• [Set exercise]:
All of the material below is to be restated word for word, apart from the pictures.

• [Given information]:
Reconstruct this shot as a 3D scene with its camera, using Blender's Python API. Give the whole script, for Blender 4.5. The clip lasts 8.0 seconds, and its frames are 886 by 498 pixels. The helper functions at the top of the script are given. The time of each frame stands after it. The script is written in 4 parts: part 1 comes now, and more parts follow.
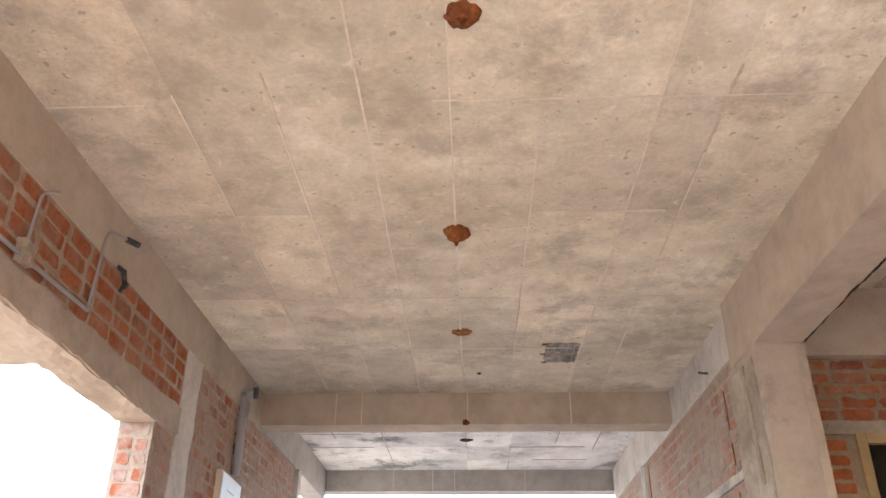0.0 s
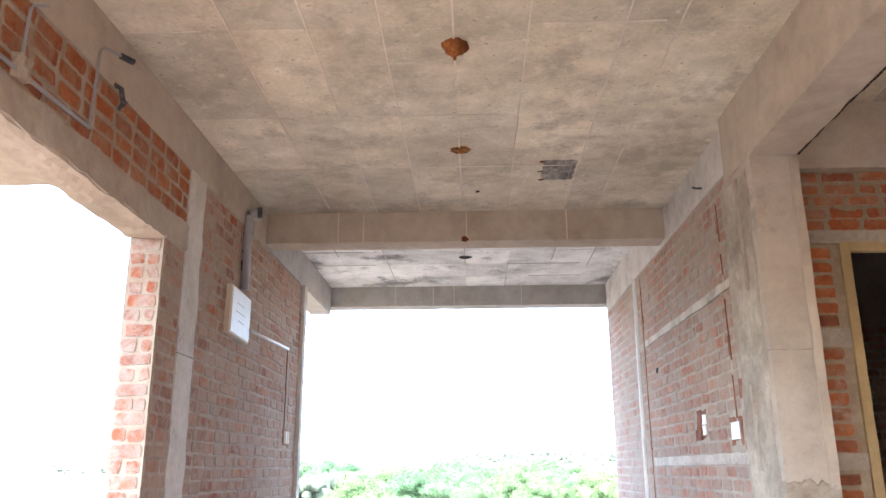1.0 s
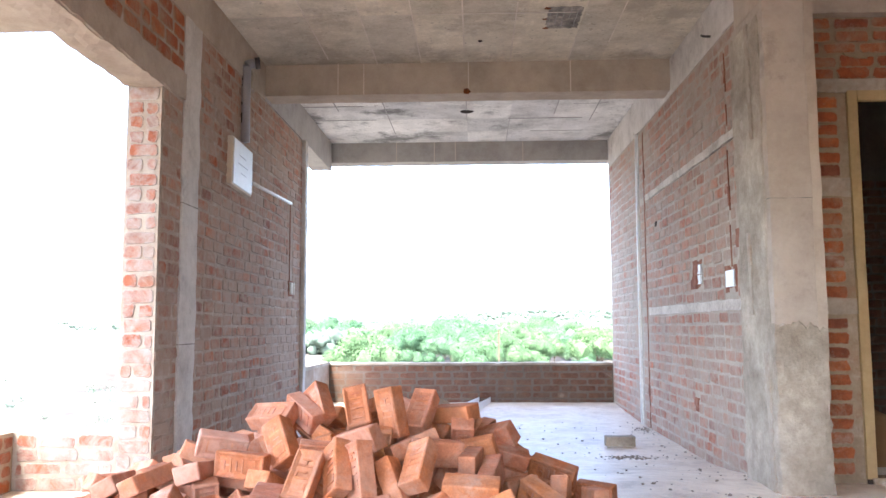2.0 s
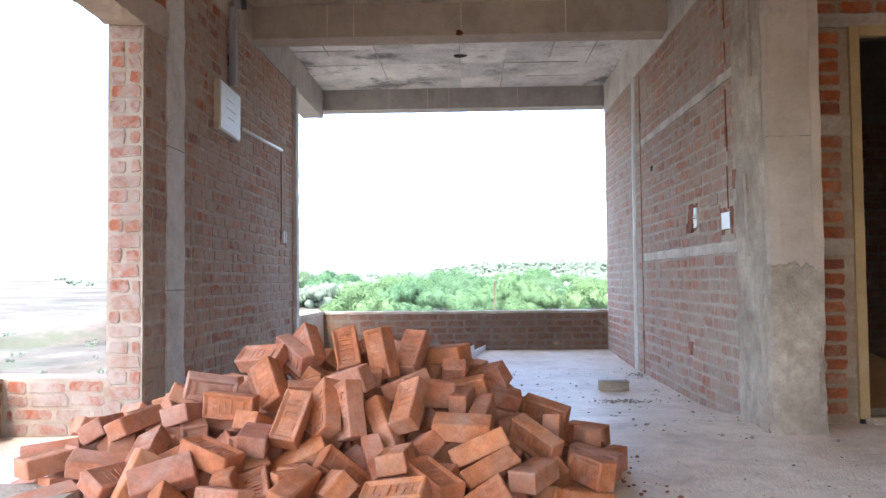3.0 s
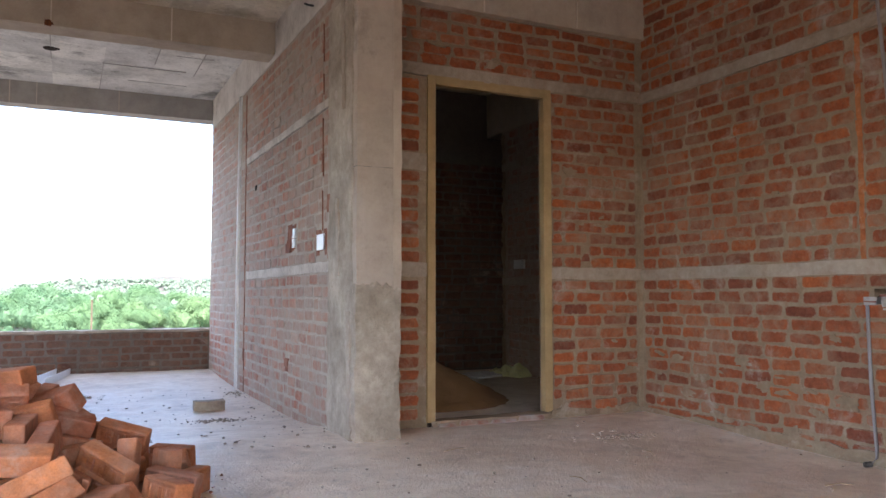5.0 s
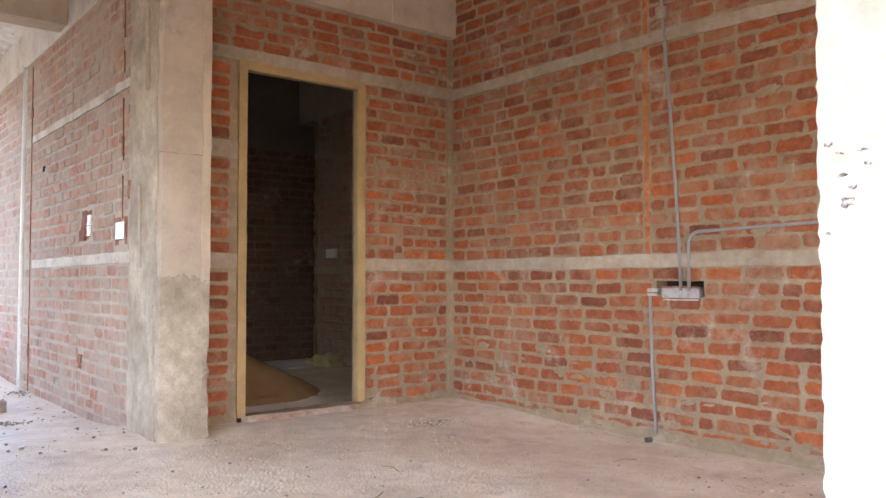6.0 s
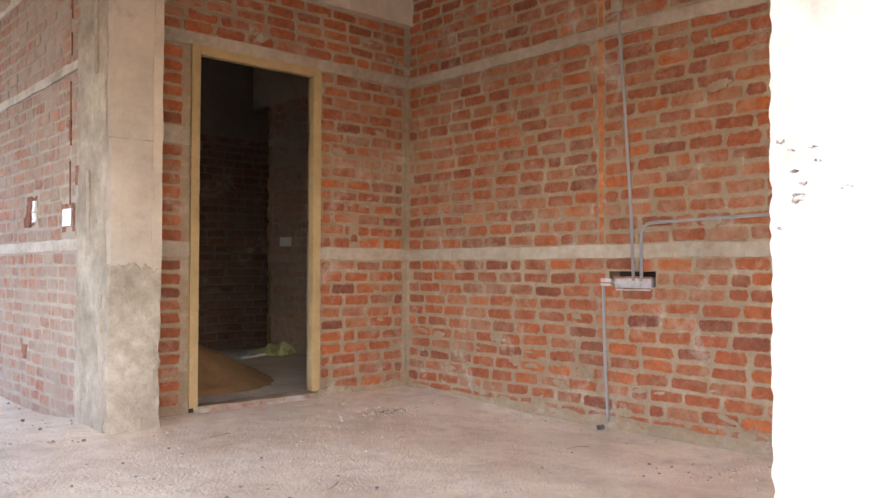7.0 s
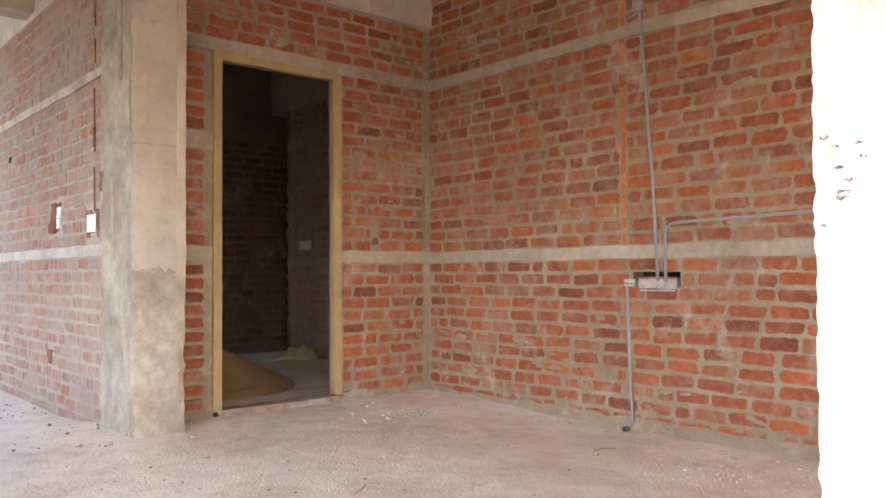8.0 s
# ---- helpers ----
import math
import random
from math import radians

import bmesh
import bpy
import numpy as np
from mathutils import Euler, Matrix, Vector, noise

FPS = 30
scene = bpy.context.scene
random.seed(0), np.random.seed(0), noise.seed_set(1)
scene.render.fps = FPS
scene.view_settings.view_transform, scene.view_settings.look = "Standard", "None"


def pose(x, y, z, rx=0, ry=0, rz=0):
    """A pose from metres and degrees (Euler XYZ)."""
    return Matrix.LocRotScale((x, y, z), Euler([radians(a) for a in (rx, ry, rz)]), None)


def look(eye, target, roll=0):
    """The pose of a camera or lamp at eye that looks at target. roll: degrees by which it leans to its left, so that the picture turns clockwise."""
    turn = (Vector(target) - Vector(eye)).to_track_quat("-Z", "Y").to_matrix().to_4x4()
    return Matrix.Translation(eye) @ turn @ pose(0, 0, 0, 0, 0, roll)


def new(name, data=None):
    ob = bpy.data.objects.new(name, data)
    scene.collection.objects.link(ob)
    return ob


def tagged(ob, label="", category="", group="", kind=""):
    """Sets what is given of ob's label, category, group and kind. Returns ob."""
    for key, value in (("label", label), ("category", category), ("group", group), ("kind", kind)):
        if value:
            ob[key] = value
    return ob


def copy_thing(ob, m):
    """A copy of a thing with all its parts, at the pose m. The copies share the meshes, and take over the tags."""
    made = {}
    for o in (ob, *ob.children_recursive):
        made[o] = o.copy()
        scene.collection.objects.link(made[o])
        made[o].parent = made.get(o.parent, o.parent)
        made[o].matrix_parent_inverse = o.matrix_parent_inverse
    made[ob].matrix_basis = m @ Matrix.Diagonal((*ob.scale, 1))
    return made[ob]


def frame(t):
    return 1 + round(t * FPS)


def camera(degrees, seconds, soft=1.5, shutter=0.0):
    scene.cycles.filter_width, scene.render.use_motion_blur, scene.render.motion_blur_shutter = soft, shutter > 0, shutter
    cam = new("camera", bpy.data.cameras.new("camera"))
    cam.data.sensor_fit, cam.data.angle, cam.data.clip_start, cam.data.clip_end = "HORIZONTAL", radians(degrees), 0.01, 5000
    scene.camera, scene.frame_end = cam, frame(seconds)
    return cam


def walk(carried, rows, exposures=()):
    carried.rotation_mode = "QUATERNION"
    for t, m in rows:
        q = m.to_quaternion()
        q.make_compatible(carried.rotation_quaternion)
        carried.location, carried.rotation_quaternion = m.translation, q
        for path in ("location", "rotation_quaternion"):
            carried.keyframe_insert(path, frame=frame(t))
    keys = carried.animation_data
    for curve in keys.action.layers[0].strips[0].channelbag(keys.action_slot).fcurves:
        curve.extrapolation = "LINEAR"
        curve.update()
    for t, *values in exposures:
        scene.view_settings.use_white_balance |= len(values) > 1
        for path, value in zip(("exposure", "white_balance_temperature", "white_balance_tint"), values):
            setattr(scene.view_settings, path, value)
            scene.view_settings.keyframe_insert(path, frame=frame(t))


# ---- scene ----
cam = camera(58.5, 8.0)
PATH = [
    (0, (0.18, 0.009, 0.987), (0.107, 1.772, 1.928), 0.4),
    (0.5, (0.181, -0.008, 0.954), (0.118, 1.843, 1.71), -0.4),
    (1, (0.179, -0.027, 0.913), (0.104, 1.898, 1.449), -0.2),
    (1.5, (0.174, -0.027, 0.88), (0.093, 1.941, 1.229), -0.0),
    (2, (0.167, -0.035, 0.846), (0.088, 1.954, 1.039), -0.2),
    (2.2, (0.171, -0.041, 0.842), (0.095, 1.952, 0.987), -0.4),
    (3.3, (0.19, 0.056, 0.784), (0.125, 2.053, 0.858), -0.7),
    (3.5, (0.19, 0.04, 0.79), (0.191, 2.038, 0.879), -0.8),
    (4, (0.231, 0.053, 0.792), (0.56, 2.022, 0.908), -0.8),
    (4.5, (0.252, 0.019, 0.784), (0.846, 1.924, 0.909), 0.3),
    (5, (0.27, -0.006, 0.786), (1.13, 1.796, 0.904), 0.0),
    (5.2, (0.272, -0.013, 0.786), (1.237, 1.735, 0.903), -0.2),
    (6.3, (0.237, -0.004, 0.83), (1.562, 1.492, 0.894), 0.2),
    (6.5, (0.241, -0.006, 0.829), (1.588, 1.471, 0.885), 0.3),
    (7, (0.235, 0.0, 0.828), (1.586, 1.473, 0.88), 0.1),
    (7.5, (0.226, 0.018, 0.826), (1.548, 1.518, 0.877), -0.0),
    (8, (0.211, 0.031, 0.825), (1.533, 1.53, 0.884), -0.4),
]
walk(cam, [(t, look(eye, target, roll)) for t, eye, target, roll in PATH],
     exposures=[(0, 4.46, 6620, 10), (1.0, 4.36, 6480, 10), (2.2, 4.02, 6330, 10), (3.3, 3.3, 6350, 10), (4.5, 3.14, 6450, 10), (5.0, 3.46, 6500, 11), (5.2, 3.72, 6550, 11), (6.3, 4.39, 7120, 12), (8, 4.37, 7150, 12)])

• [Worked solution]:
Reconstruct this shot as a 3D scene with its camera, using Blender's Python API. Give the whole script, for Blender 4.5. The clip lasts 8.0 seconds, and its frames are 886 by 498 pixels. The helper functions at the top of the script are given. The time of each frame stands after it. The script is written in 4 parts: part 1 comes now, and more parts follow.
0.0 s
1.0 s
2.0 s
3.0 s
5.0 s
6.0 s
7.0 s
8.0 s
# ---- helpers ----
import math
import random
from math import radians

import bmesh
import bpy
import numpy as np
from mathutils import Euler, Matrix, Vector, noise

FPS = 30
scene = bpy.context.scene
random.seed(0), np.random.seed(0), noise.seed_set(1)
scene.render.fps = FPS
scene.view_settings.view_transform, scene.view_settings.look = "Standard", "None"


def pose(x, y, z, rx=0, ry=0, rz=0):
    """A pose from metres and degrees (Euler XYZ)."""
    return Matrix.LocRotScale((x, y, z), Euler([radians(a) for a in (rx, ry, rz)]), None)


def look(eye, target, roll=0):
    """The pose of a camera or lamp at eye that looks at target. roll: degrees by which it leans to its left, so that the picture turns clockwise."""
    turn = (Vector(target) - Vector(eye)).to_track_quat("-Z", "Y").to_matrix().to_4x4()
    return Matrix.Translation(eye) @ turn @ pose(0, 0, 0, 0, 0, roll)


def new(name, data=None):
    ob = bpy.data.objects.new(name, data)
    scene.collection.objects.link(ob)
    return ob


def tagged(ob, label="", category="", group="", kind=""):
    """Sets what is given of ob's label, category, group and kind. Returns ob."""
    for key, value in (("label", label), ("category", category), ("group", group), ("kind", kind)):
        if value:
            ob[key] = value
    return ob


def copy_thing(ob, m):
    """A copy of a thing with all its parts, at the pose m. The copies share the meshes, and take over the tags."""
    made = {}
    for o in (ob, *ob.children_recursive):
        made[o] = o.copy()
        scene.collection.objects.link(made[o])
        made[o].parent = made.get(o.parent, o.parent)
        made[o].matrix_parent_inverse = o.matrix_parent_inverse
    made[ob].matrix_basis = m @ Matrix.Diagonal((*ob.scale, 1))
    return made[ob]


def frame(t):
    return 1 + round(t * FPS)


def camera(degrees, seconds, soft=1.5, shutter=0.0):
    scene.cycles.filter_width, scene.render.use_motion_blur, scene.render.motion_blur_shutter = soft, shutter > 0, shutter
    cam = new("camera", bpy.data.cameras.new("camera"))
    cam.data.sensor_fit, cam.data.angle, cam.data.clip_start, cam.data.clip_end = "HORIZONTAL", radians(degrees), 0.01, 5000
    scene.camera, scene.frame_end = cam, frame(seconds)
    return cam


def walk(carried, rows, exposures=()):
    carried.rotation_mode = "QUATERNION"
    for t, m in rows:
        q = m.to_quaternion()
        q.make_compatible(carried.rotation_quaternion)
        carried.location, carried.rotation_quaternion = m.translation, q
        for path in ("location", "rotation_quaternion"):
            carried.keyframe_insert(path, frame=frame(t))
    keys = carried.animation_data
    for curve in keys.action.layers[0].strips[0].channelbag(keys.action_slot).fcurves:
        curve.extrapolation = "LINEAR"
        curve.update()
    for t, *values in exposures:
        scene.view_settings.use_white_balance |= len(values) > 1
        for path, value in zip(("exposure", "white_balance_temperature", "white_balance_tint"), values):
            setattr(scene.view_settings, path, value)
            scene.view_settings.keyframe_insert(path, frame=frame(t))


# ---- scene ----
cam = camera(58.5, 8.0)
PATH = [
    (0, (0.18, 0.009, 0.987), (0.107, 1.772, 1.928), 0.4),
    (0.5, (0.181, -0.008, 0.954), (0.118, 1.843, 1.71), -0.4),
    (1, (0.179, -0.027, 0.913), (0.104, 1.898, 1.449), -0.2),
    (1.5, (0.174, -0.027, 0.88), (0.093, 1.941, 1.229), -0.0),
    (2, (0.167, -0.035, 0.846), (0.088, 1.954, 1.039), -0.2),
    (2.2, (0.171, -0.041, 0.842), (0.095, 1.952, 0.987), -0.4),
    (3.3, (0.19, 0.056, 0.784), (0.125, 2.053, 0.858), -0.7),
    (3.5, (0.19, 0.04, 0.79), (0.191, 2.038, 0.879), -0.8),
    (4, (0.231, 0.053, 0.792), (0.56, 2.022, 0.908), -0.8),
    (4.5, (0.252, 0.019, 0.784), (0.846, 1.924, 0.909), 0.3),
    (5, (0.27, -0.006, 0.786), (1.13, 1.796, 0.904), 0.0),
    (5.2, (0.272, -0.013, 0.786), (1.237, 1.735, 0.903), -0.2),
    (6.3, (0.237, -0.004, 0.83), (1.562, 1.492, 0.894), 0.2),
    (6.5, (0.241, -0.006, 0.829), (1.588, 1.471, 0.885), 0.3),
    (7, (0.235, 0.0, 0.828), (1.586, 1.473, 0.88), 0.1),
    (7.5, (0.226, 0.018, 0.826), (1.548, 1.518, 0.877), -0.0),
    (8, (0.211, 0.031, 0.825), (1.533, 1.53, 0.884), -0.4),
]
walk(cam, [(t, look(eye, target, roll)) for t, eye, target, roll in PATH],
     exposures=[(0, 4.46, 6620, 10), (1.0, 4.36, 6480, 10), (2.2, 4.02, 6330, 10), (3.3, 3.3, 6350, 10), (4.5, 3.14, 6450, 10), (5.0, 3.46, 6500, 11), (5.2, 3.72, 6550, 11), (6.3, 4.39, 7120, 12), (8, 4.37, 7150, 12)])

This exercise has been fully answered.